**SUPPLIED MATERIAL**
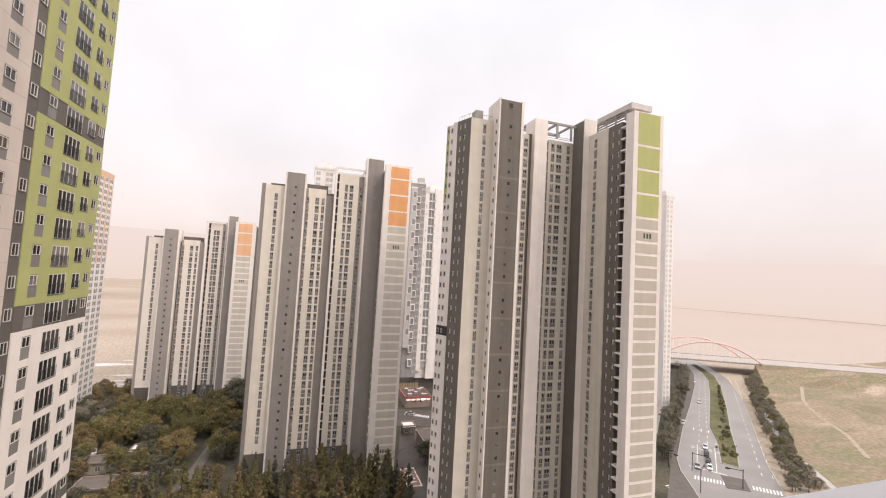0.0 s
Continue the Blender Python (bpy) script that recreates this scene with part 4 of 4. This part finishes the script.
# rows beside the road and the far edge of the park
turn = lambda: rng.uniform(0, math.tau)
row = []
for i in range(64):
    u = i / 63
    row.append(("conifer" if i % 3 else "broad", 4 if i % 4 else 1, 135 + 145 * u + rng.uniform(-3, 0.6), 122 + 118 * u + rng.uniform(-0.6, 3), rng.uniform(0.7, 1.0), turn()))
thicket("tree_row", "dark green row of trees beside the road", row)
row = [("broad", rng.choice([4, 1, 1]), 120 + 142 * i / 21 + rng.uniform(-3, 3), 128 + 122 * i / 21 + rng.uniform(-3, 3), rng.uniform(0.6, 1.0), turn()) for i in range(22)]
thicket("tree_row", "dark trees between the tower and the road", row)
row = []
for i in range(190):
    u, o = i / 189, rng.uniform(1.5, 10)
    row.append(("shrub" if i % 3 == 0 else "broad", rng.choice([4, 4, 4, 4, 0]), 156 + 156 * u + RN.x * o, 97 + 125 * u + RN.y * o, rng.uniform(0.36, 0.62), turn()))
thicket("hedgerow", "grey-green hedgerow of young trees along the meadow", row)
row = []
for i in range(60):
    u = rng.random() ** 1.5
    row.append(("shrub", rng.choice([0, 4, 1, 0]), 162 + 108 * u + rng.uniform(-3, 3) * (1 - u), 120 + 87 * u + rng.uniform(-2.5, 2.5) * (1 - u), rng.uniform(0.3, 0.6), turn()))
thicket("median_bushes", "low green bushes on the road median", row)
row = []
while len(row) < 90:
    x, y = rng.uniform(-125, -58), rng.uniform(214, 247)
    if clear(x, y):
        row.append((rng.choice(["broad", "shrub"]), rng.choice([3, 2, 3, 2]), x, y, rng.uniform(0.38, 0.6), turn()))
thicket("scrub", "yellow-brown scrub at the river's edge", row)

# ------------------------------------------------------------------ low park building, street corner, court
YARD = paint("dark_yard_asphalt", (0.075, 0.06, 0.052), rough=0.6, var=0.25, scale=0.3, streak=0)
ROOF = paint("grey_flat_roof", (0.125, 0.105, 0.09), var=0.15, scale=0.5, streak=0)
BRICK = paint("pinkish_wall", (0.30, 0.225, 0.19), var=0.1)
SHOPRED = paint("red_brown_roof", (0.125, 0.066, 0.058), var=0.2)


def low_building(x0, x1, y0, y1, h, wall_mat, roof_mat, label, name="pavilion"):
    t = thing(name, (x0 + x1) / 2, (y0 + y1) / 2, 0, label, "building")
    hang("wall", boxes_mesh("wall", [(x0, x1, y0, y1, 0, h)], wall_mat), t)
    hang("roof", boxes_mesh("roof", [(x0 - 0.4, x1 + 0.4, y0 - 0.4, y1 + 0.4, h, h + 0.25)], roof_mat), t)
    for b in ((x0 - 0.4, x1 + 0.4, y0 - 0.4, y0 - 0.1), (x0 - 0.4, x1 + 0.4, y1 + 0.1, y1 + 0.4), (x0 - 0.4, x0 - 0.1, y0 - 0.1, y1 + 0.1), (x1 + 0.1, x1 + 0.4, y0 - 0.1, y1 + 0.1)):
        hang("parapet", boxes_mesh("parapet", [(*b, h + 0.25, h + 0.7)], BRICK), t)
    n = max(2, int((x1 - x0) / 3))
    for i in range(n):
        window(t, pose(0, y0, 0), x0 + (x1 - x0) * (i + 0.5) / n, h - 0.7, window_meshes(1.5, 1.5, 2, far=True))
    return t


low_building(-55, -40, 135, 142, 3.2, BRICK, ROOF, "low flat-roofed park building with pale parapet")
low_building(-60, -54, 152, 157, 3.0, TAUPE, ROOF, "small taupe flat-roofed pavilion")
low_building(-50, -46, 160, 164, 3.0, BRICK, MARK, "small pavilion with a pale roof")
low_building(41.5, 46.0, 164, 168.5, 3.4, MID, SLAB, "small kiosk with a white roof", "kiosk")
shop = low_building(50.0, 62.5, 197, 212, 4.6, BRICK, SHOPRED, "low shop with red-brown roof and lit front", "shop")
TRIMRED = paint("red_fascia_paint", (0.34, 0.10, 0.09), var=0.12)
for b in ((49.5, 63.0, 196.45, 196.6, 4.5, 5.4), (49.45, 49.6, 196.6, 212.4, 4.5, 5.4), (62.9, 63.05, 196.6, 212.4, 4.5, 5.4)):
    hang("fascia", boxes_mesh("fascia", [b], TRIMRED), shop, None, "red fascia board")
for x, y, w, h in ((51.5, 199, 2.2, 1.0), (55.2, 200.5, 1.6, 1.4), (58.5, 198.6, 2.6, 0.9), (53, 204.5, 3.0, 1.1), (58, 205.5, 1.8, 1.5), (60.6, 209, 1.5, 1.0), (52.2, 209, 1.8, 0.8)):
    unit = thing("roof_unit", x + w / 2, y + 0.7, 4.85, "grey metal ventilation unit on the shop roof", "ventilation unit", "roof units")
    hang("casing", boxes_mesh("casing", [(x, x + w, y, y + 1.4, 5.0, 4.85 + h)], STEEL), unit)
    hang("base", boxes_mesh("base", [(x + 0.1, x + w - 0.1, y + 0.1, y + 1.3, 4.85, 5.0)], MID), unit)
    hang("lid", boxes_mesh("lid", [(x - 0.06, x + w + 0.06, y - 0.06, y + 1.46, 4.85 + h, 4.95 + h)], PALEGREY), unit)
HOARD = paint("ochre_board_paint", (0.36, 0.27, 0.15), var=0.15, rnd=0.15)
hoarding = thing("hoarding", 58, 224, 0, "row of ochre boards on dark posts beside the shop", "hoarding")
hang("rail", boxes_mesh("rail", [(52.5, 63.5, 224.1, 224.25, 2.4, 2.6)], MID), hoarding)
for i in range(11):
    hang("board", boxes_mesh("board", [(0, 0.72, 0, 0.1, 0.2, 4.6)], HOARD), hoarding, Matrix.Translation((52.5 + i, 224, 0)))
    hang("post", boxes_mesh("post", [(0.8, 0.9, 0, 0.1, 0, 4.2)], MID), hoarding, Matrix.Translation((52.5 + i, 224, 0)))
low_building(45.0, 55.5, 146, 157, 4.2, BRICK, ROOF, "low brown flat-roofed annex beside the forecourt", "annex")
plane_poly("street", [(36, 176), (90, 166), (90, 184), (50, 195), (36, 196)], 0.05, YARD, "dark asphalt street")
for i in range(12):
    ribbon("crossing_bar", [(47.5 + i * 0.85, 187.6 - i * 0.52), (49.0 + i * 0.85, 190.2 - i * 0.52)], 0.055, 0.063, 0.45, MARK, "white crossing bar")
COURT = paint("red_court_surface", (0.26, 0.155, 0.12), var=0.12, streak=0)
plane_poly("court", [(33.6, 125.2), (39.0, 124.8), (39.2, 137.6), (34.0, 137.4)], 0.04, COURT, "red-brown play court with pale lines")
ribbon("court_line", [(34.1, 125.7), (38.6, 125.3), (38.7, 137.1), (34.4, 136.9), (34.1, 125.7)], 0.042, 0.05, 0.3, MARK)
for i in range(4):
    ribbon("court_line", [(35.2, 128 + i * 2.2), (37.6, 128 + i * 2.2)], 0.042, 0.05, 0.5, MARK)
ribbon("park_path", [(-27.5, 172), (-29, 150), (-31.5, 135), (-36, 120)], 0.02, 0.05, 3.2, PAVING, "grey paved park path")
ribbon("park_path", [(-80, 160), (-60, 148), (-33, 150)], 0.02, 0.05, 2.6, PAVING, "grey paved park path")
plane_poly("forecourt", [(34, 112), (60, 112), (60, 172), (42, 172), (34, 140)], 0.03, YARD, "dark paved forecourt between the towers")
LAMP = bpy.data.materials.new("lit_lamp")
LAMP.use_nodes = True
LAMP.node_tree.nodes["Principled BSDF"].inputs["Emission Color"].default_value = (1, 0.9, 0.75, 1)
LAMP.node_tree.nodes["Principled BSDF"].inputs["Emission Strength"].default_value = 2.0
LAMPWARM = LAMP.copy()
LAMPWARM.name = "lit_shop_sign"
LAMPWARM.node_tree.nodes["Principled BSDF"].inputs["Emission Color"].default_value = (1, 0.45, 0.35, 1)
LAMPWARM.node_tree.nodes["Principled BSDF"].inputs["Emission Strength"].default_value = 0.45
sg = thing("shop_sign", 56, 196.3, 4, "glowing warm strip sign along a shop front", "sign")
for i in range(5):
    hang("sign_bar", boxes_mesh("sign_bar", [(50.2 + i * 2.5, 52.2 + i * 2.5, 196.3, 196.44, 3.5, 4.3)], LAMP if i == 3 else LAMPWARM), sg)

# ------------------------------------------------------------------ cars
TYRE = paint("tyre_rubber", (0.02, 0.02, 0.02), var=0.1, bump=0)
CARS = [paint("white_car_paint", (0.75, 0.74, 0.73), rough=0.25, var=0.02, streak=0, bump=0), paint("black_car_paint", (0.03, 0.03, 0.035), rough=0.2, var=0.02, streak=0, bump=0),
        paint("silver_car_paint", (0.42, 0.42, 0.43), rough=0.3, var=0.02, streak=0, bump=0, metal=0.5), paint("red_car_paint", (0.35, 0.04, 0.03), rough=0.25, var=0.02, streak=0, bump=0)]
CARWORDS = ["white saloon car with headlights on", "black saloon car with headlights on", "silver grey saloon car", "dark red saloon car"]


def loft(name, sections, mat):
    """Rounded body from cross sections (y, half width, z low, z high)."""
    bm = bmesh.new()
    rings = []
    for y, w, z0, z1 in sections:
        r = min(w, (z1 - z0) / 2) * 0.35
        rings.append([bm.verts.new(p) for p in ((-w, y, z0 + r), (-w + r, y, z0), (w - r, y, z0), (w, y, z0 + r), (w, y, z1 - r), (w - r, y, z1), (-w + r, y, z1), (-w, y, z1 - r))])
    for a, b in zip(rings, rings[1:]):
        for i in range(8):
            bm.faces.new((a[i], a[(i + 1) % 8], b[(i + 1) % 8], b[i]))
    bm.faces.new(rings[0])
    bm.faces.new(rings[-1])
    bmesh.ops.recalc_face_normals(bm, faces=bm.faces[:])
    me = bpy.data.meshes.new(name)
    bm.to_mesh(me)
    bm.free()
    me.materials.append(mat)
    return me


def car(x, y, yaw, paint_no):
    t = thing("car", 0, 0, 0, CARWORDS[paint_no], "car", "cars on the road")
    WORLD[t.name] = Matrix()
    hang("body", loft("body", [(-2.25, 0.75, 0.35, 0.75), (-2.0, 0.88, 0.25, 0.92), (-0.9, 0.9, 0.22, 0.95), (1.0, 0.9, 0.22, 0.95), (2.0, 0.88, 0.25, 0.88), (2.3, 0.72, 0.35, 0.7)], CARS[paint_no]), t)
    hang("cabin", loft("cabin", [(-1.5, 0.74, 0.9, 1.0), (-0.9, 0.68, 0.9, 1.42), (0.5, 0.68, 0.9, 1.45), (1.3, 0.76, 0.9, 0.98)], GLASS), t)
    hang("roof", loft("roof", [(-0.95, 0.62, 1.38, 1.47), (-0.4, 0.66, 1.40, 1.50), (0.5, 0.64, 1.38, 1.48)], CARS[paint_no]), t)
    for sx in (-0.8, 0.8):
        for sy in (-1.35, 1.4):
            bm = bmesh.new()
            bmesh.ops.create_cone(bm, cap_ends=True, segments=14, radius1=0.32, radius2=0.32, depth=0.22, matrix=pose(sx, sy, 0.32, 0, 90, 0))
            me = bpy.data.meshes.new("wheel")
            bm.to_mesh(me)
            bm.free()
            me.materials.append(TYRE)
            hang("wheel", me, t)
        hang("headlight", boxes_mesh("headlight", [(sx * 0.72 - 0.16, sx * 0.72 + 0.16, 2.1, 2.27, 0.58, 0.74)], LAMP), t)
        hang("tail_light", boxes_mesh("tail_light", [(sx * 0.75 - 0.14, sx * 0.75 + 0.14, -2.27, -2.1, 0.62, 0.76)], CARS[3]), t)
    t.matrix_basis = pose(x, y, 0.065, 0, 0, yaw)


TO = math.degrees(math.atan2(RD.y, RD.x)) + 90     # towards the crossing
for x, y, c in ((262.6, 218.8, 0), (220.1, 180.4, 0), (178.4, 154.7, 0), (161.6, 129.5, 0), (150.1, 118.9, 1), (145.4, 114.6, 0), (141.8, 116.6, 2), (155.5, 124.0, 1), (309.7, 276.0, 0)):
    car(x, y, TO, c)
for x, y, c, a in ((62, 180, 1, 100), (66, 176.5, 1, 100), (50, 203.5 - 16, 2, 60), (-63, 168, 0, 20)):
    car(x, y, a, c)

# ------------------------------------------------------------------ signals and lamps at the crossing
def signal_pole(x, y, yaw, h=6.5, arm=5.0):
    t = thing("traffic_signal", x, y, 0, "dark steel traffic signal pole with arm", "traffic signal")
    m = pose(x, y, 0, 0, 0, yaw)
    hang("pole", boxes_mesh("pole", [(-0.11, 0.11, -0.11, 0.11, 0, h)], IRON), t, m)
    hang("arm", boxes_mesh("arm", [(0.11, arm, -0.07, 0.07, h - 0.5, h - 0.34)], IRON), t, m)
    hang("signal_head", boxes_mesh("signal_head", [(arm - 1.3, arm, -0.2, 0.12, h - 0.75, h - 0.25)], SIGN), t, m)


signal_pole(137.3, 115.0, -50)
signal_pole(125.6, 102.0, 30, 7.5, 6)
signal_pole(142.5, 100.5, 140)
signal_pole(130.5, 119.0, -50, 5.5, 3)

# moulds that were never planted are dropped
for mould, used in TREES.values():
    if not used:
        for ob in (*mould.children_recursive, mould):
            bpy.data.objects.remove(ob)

**WHAT YOU HAVE TO DO**
Nothing but the lines from the one with "Continue the Blender" through the one with "0.066, 0.058), var=0.2)" should be retyped; include both and keep them exact.

**RESULT OF THIS TASK**
Continue the Blender Python (bpy) script that recreates this scene with part 4 of 4. This part finishes the script.
# rows beside the road and the far edge of the park
turn = lambda: rng.uniform(0, math.tau)
row = []
for i in range(64):
    u = i / 63
    row.append(("conifer" if i % 3 else "broad", 4 if i % 4 else 1, 135 + 145 * u + rng.uniform(-3, 0.6), 122 + 118 * u + rng.uniform(-0.6, 3), rng.uniform(0.7, 1.0), turn()))
thicket("tree_row", "dark green row of trees beside the road", row)
row = [("broad", rng.choice([4, 1, 1]), 120 + 142 * i / 21 + rng.uniform(-3, 3), 128 + 122 * i / 21 + rng.uniform(-3, 3), rng.uniform(0.6, 1.0), turn()) for i in range(22)]
thicket("tree_row", "dark trees between the tower and the road", row)
row = []
for i in range(190):
    u, o = i / 189, rng.uniform(1.5, 10)
    row.append(("shrub" if i % 3 == 0 else "broad", rng.choice([4, 4, 4, 4, 0]), 156 + 156 * u + RN.x * o, 97 + 125 * u + RN.y * o, rng.uniform(0.36, 0.62), turn()))
thicket("hedgerow", "grey-green hedgerow of young trees along the meadow", row)
row = []
for i in range(60):
    u = rng.random() ** 1.5
    row.append(("shrub", rng.choice([0, 4, 1, 0]), 162 + 108 * u + rng.uniform(-3, 3) * (1 - u), 120 + 87 * u + rng.uniform(-2.5, 2.5) * (1 - u), rng.uniform(0.3, 0.6), turn()))
thicket("median_bushes", "low green bushes on the road median", row)
row = []
while len(row) < 90:
    x, y = rng.uniform(-125, -58), rng.uniform(214, 247)
    if clear(x, y):
        row.append((rng.choice(["broad", "shrub"]), rng.choice([3, 2, 3, 2]), x, y, rng.uniform(0.38, 0.6), turn()))
thicket("scrub", "yellow-brown scrub at the river's edge", row)

# ------------------------------------------------------------------ low park building, street corner, court
YARD = paint("dark_yard_asphalt", (0.075, 0.06, 0.052), rough=0.6, var=0.25, scale=0.3, streak=0)
ROOF = paint("grey_flat_roof", (0.125, 0.105, 0.09), var=0.15, scale=0.5, streak=0)
BRICK = paint("pinkish_wall", (0.30, 0.225, 0.19), var=0.1)
SHOPRED = paint("red_brown_roof", (0.125, 0.066, 0.058), var=0.2)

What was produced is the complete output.